I had the conversation. W came home from work and the house was empty as kids were at my parents already. We said hi to each other, then she told me she was heading out to hang with her brother. I asked her to sit so we could speak for a while, and she bristled and rolled her eyes: "oh come on, what?". This is the exact reaction I was expecting, and I didn't respond. She opted to stay standing and said "What is it?"
"W, we've have been disconnected for a long time and it doesn't work for me. I am going to file and proceed with the divorce."
She was equal parts annoyed and angry, but mostly annoyed. She came back with all the normal responses she has used before: people go through rough patches, I won't do that to the kids, you're just being selfish and trying to control me, you're rushing me, all you care about is whether we're having sex or not, etc.
I did my best to validate and agree where I could. I kept the focus on the facts, that our relationship was very disconnected and had been for many years. That the drinking and wild behavior was not okay with me, that I won't accept that for myself.
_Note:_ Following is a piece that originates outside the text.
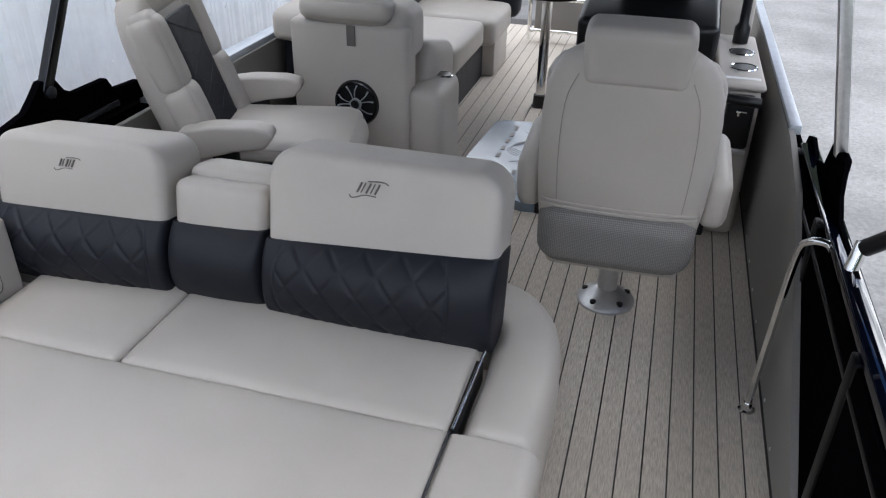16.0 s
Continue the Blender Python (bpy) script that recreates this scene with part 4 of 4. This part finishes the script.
def backrest(x0, x1, z_split, z_top, y_foot, lean, depth, quilt, label, group, rise=0.0, r_top=0.075, turn=0.0):
    b = thing("backrest", label, "backrest", at=((x0 + x1) / 2, y_foot, LZ - 0.01), turn=turn, group=group)
    w = (x1 - x0) / 2
    m = pose(0, 0, 0, -lean, 0, 0)
    a, c = -w * 0.74, w * (0.52 if x1 > 0 else 0.70)
    rows_, cols = 2.0, 4.0

    def side_seam(u, sgn):
        return (c + 0.02 if sgn > 0 else a - 0.02) + 0.022 * math.sin(math.pi * u) * sgn

    def front(x, u):
        """The front of the lower pad, u from its top seam (0) down to its foot (1)."""
        z = (z_split + rise * x / w + 0.008) * (1 - u) - 0.012 * (1 - (x / w) ** 2) * u
        full = 1 - 0.55 * abs(x / w) ** 5
        y = -0.010 - 0.058 * full * math.sin(math.pi * min(1, u * 1.02) ** 0.85) + 0.018 * max(0, (u - 0.72) / 0.28) ** 2
        end = 0.016 - (w - abs(x))
        if end > 0:
            y += 0.016 - math.sqrt(max(0, 0.016 ** 2 - end ** 2))
        return y, z

    def groove(x, u):
        if not quilt:
            return 0.0
        g = 0.0
        for sgn in (-1, 1):
            g = max(g, math.exp(-((x - side_seam(u, sgn)) / 0.0045) ** 2))
        if side_seam(u, -1) < x < side_seam(u, 1):
            p = (x - a) / (c - a) * cols
            for q in (p - rows_ * u, p + rows_ * u):
                d = abs(q - round(q)) * (c - a) / cols * 0.75
                g = max(g, math.exp(-(d / 0.0055) ** 2))
        return g * 0.0048 * min(1, u * 12) * min(1, (1 - u) * 8)

    bm = bmesh.new()
    nx, nu = (150, 58) if quilt else (40, 30)
    cols_ = []
    for i in range(nx + 1):
        x = w * math.copysign(1 - (1 - abs(2 * i / nx - 1)) ** 1.15, 2 * i - nx)
        ring = []
        for j in range(nu + 1):
            y, z = front(x, j / nu)
            ring.append(bm.verts.new(m @ Vector((x, y + groove(x, j / nu), z))))
        for y, z in ((depth * 0.5, -0.008), (depth * 0.8, 0.004), (depth * 0.8, z_split + rise * x / w), (depth * 0.4, z_split + rise * x / w + 0.009)):
            ring.append(bm.verts.new(m @ Vector((x, y, z))))
        cols_.append(ring)
    k = len(cols_[0])
    for p, q in zip(cols_, cols_[1:]):
        for j in range(k):
            bm.faces.new((p[j], p[(j + 1) % k], q[(j + 1) % k], q[j]))
    bm.faces.new(cols_[0])
    bm.faces.new(cols_[-1][::-1])
    bmesh.ops.recalc_face_normals(bm, faces=bm.faces)
    part("lower_pad", bm, M_NAVY, b, "charcoal quilted lower pad" if quilt else "charcoal lower pad")
    part("upper_pad", upper_pad(w - 0.004, z_split - 0.07, z_top, -0.004, depth, r_top, m), M_VINYL, b, "beige upper pad")
    if quilt:
        for sgn in (-1, 1):
            pts = []
            for j in range(1, 24):
                x = side_seam(j / 24, sgn)
                y, z = front(x, j / 24)
                pts.append(m @ Vector((x, y + groove(x, j / 24) + 0.0004, z)))
            part("stitch_line", tube(pts, 0.0014, 6), M_NAVY_DK, b)
    return b


M_NAVY_DK = material("quilt_thread", (0.019, 0.021, 0.028), 0.7)
GB = "backrests of the aft lounge"
bl = backrest(-1.200, -0.645, 0.215, 0.442, 1.405, 12, 0.235, True, "beige and charcoal quilted lounge backrest with script badge", GB, 0.0, 0.075, 3.5)
bc = backrest(-0.640, -0.345, 0.218, 0.345, 1.44, 12, 0.20, False, "narrow beige and charcoal centre backrest", GB, 0.006, 0.03)
br = backrest(-0.335, 0.322, 0.238, 0.484, 1.42, 12, 0.20, True, "wide beige and charcoal quilted backrest with script badge", GB, 0.020, 0.085)


part("top_pad", cushion(-0.142, 0.145, 0.075, 0.21, 0.255, 0.372, 0.03, 0.006, 8, pose(0, 0, 0, -12, 0, 0)), M_VINYL, bc)


def script_badge(parent, x, z, wd):
    """A monogram mark: leaning bars between two swashes, flat on the pad."""
    bm = bmesh.new()
    m = pose(0, 0, 0, -12, 0, 0) @ Matrix.Translation((x, -0.0105, z))
    marks = [([(-0.50, -0.13), (-0.46, -0.20), (-0.34, -0.19), (-0.10, -0.11), (0.20, -0.12)], 0.016, True), ([(-0.02, 0.25), (0.25, 0.27), (0.42, 0.26), (0.52, 0.21)], 0.016, True)]
    marks += [([(-0.30 + d, -0.05), (-0.18 + d, 0.20)], w, False) for d, w in ((0.0, 0.030), (0.10, 0.018), (0.24, 0.030), (0.35, 0.018), (0.47, 0.030))]
    for pts, r, smooth_line in marks:
        line = [m @ Vector((p * wd, 0, q * wd)) for p, q in pts]
        add_tube(bm, spline(line, 5) if smooth_line else line, r * wd, 6)
    bmesh.ops.recalc_face_normals(bm, faces=bm.faces)
    part("badge", bm, M_STITCH, parent, "grey script monogram shape")


script_badge(bl, -0.02, 0.36, 0.085)
script_badge(br, -0.03, 0.40, 0.105)
# chrome hinge rod beside the right backrest
rod = thing("hinge_bar", "chrome hinge bar beside the lounge backrest", "hinge bar")
part("bar", tube([(0.300, 1.118, LZ - 0.012), (0.312, 1.40, LZ + 0.012)], 0.004, 12), M_CHROME, rod)
part("slot", box(0.288, 0.310, 1.115, 1.40, 0.25, LZ - 0.022, 0.004, 2), M_PLASTIC, rod)


# ---- chairs ----
TALL = 1.13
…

One of my goals was not to allow this to turn into an argument, and so there was no arguing from me when she tried to start one. I didn't want to rehash things we've talked about ad nauseum, this was not the time for that.
Only once did I mention the affair. She said I was overreacting to a basic rough patch and I said "W, there was an affair and I was lied to for many years about it. This has damaged the trust in our relationship, and there has been no effort to repair that trust."